╔══

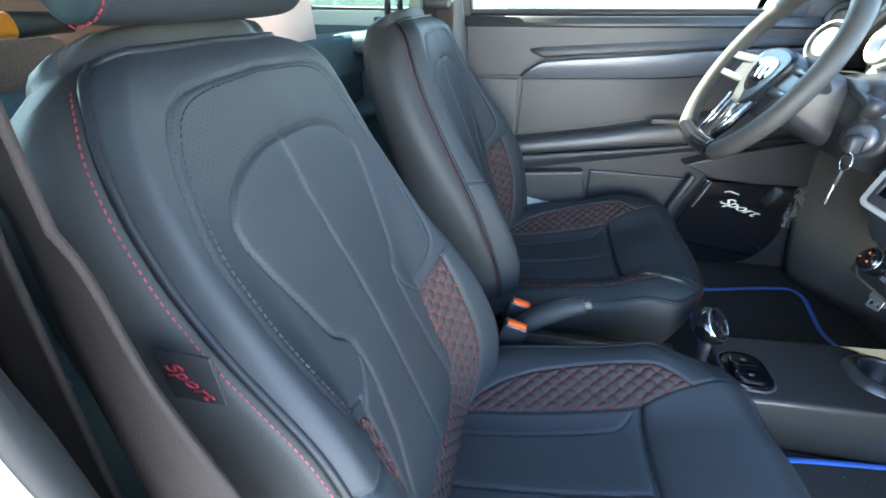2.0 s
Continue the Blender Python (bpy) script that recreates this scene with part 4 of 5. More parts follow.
part("silver_frame", slab("silver_frame", trap(0.248, 0.234, 0.164, 0.026), "z", 0.0, 0.014, 0.006, 3, holes=(trap(0.212, 0.202, 0.141, 0.012),)), SILVER, disp, "satin silver frame")
part("bezel", slab("bezel", trap(0.2125, 0.2025, 0.1415, 0.010), "z", 0.0, 0.0165, 0.004, 3, holes=(rrect(-0.091, 0.091, -0.055, 0.057, 0.003),)), SATIN, disp)
part("screen", slab("screen", rrect(-0.0912, 0.0912, -0.0552, 0.0572, 0.003), "z", 0.0085, 0.005, 0.0), SCREEN, disp, "dark glossy touch screen")


def writing(name, text, size, mat, parent, place, shear=0.0, thick=0.0004, align="CENTER"):
    cu = bpy.data.curves.new(name, "FONT")
    cu.body, cu.size, cu.extrude, cu.shear, cu.align_x = text, size, thick, shear, align
    tmp = bpy.data.objects.new(name, cu)
    me = bpy.data.meshes.new_from_object(tmp)
    bpy.data.objects.remove(tmp)
    bpy.data.curves.remove(cu)
    return part(name, me, mat, parent, "", place)


sgn = 1
writing("clock_digits", "11:58", 0.012, SCRTXT, disp, pose(0.053, 0.036, 0.0137))
writing("frequency_digits", "100.70", 0.008, SCRTXT, disp, pose(0.0, 0.020, 0.0137))
for x, y, w in ((-0.03, 0.040, 0.014), (0.002, 0.008, 0.012), (0.002, 0.001, 0.008), (-0.062, 0.030, 0.004), (-0.045, -0.012, 0.003), (-0.015, -0.012, 0.003), (0.015, -0.014, 0.003), (0.045, -0.016, 0.003),
                (-0.060, -0.036, 0.010), (-0.034, -0.036, 0.010), (-0.006, -0.036, 0.010), (0.022, -0.036, 0.010), (0.058, -0.036, 0.010), (0.080, 0.041, 0.003)):
    part("screen_mark", bevel_box(x - w / 2, x + w / 2, y - 0.0009, y + 0.0009, 0.0136, 0.0139, 0), SCRTXT, disp)
part("screen_tile", bevel_box(0.056, 0.074, 0.010, 0.017, 0.0136, 0.0139, 0), SCRBLUE, disp)
hz = thing("hazard_switch", "square red hazard light switch in a black rim", "switch", at=facing((0.512, 0.778, 0.922), (-0.95, 0, 0.3)))
part("rim", slab("rim", rrect(-0.018, 0.018, -0.014, 0.014, 0.004), "z", 0.0, 0.005, 0.002), SATIN, hz)
part("lens", slab("lens", rrect(-0.014, 0.014, -0.011, 0.011, 0.002), "z", 0.004, 0.004, 0.0015), REDLENS, hz, "red lens")

# heater controls
HN = (-0.93, 0.0, 0.36)
heat = thing("heater_controls", "black heater control panel with three chrome-ringed dials", "heater controls", at=facing((0.513, 0.778, 0.632), HN))
part("housing", slab("housing", rrect(-0.122, 0.122, -0.042, 0.064, 0.007, 4), "z", -0.05, 0.050, 0.005, 3), PLASTIC, heat)
part("fascia", slab("fascia", rrect(-0.110, 0.110, -0.036, 0.040, 0.030, 8), "z", 0.0, 0.006, 0.003), DARKP, heat)
part("fascia_rim", tube_mesh("fascia_rim", [(a, b, 0.004) for a, b in rrect(-0.111, 0.111, -0.037, 0.041, 0.030, 8)], 0.003, 6, True), GREYP, heat)
for x in (-0.079, 0.0, 0.079):
    kn = part("dial", turned("dial", [(0.025, 0.004), (0.025, 0.008), (0.0225, 0.011), (0.0215, 0.023), (0.0200, 0.028), (0.017, 0.031), (0.010, 0.033), (0.002, 0.0335)]), GLOSS, heat, "", pose(x, 0, 0))
    part("chrome_ring", mesh_of("chrome_ring", *tube([(0.0215 * math.cos(2 * math.pi * k / 32), 0.0215 * math.sin(2 * math.pi * k / 32), 0.024) for k in range(32)], 0.0018, 8, True)), CHROME, kn, "chrome ring")
    for k in range(3):
        w = radians(200 - k * 110)
        part("dial_mark", bevel_box(0.010 * math.cos(w) - 0.0018, 0.010 * math.cos(w) + 0.0018, 0.010 * math.sin(w) - 0.0013, 0.010 * math.sin(w) + 0.0013, 0.0325, 0.0336, 0), AMBER, kn, "amber lit symbol")
for x in (-0.039, 0.039):
    for y in (-0.014, -0.002):
        part("slit", bevel_box(x - 0.0115, x + 0.0115, y - 0.0038, y + 0.0038, 0.004, 0.0085, 0.0015), ALU, heat, "satin silver slit")
    part("tick_line", bevel_box(x - 0.0006, x + 0.0006, 0.020, 0.036, 0.005, 0.0066, 0), ALU, heat)
    part("tick_line", bevel_box(x - 0.014, x + 0.014, 0.0185, 0.0195, 0.005, 0.0066, 0), ALU, heat)

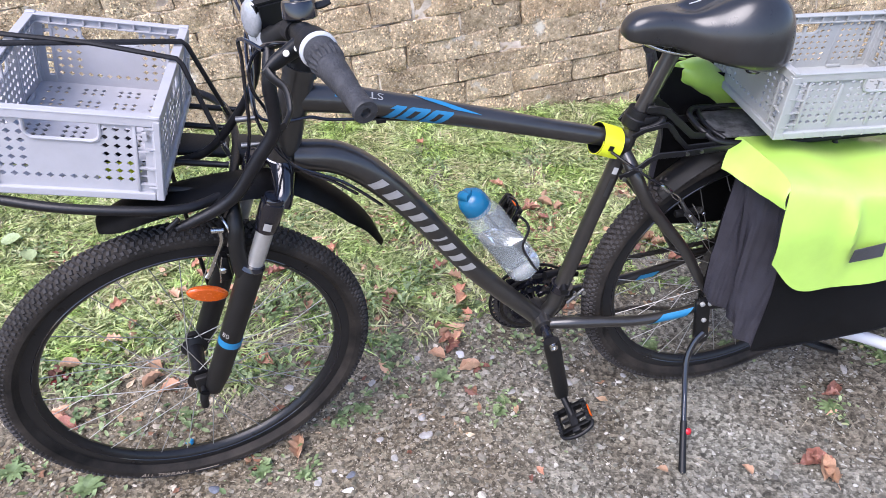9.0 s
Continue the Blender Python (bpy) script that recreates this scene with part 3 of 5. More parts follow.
for s in (-1, 1):
    cs = on(bicycle, "chainstay", tube([(0.012, s * 0.03, 0.303), (0.06, s * 0.042, 0.307), (0.116, s * 0.052, 0.306), (0.2, s * 0.063, 0.302), (0.30, s * 0.068, 0.312), (0.425, s * 0.066, 0.342)], [0.012, 0.0135, 0.0125, 0.0115, 0.0105, 0.008], 16, smooth=5), FRAME_BLACK, "matt black chainstay")
    ss = on(bicycle, "seatstay", tube([(0.128, s * 0.012, 0.695), (0.14, s * 0.04, 0.665), (0.163, s * 0.056, 0.617), (0.21, s * 0.061, 0.553), (0.27, s * 0.064, 0.474), (0.342, s * 0.066, 0.36), (0.42, s * 0.066, 0.348)], [0.0125, 0.0135, 0.0125, 0.0115, 0.011, 0.0095, 0.008], 14, smooth=5), FRAME_BLACK, "matt black seatstay")
    on(bicycle, "dropout", box((0.05, 0.006, 0.06), (0.425, s * 0.066, 0.347), 0.004), FRAME_BLACK)
    # blue flash on the stay
    bm = patch([(0.0, -0.0125), (0.070, -0.0125), (0.106, 0.012), (0.037, 0.012)] if s < 0 else [(0.0, -0.007), (0.045, -0.007), (0.06, 0.005), (0.015, 0.005)])
    if s < 0:
        wrap_tube(bm, [(0.212, -0.0645, 0.3027), (0.262, -0.0665, 0.3075), (0.30, -0.068, 0.312), (0.33, -0.068, 0.3185)], 0.0115, 0.0012)
    else:
        bm.transform(Matrix.Translation((0.24, 0.0545, 0.308)) @ pose(0, 0, 0, 90, -6, 0))
    on(cs, "blue_flash", bm, BLUE, "blue painted flash")
on(bicycle, "stay_bridge", rod((0.153, -0.052, 0.635), (0.153, 0.052, 0.635), 0.009, 12), FRAME_BLACK)

# paint and lettering on the top tube
bm = patch([(-0.060, -0.013), (-0.046, -0.013), (-0.046, 0.013), (-0.064, 0.013), (-0.068, 0.007), (-0.060, 0.007)])
for x0 in (-0.0405, -0.0005):
    # a squared nought: two uprights with chamfered ends and two bars between them
    x1 = x0 + 0.036
    patch([(x0, -0.010), (x0 + 0.003, -0.013), (x0 + 0.013, -0.013), (x0 + 0.013, 0.013), (x0 + 0.003, 0.013), (x0, 0.010)], bm)
    patch([(x1, 0.010), (x1 - 0.003, 0.013), (x1 - 0.013, 0.013), (x1 - 0.013, -0.013), (x1 - 0.003, -0.013), (x1, -0.010)], bm)
    for y0 in (-0.013, 0.0075):
        patch([(x0 + 0.013, y0), (x1 - 0.013, y0), (x1 - 0.013, y0 + 0.0055), (x0 + 0.013, y0 + 0.0055)], bm)
for v in bm.verts:
    v.co.x += 0.205 + 0.9 * v.co.y
on(top_tube, "model_number", wrap_tube(bm, TT, TT_R, 0.0009, -6), BLUE, "blue slanted numerals 100")
bm = text_mesh("ST", 0.02)
bm.transform(Matrix.Translation((0.118, 0, 0)) @ Matrix.Diagonal((-1.25, -0.8, 1, 1)))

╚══

Required task:
In the listing above, locate each line with "Blender" and copy it.

Final result:
Continue the Blender Python (bpy) script that recreates this scene with part 4 of 5. More parts follow.
Continue the Blender Python (bpy) script that recreates this scene with part 3 of 5. More parts follow.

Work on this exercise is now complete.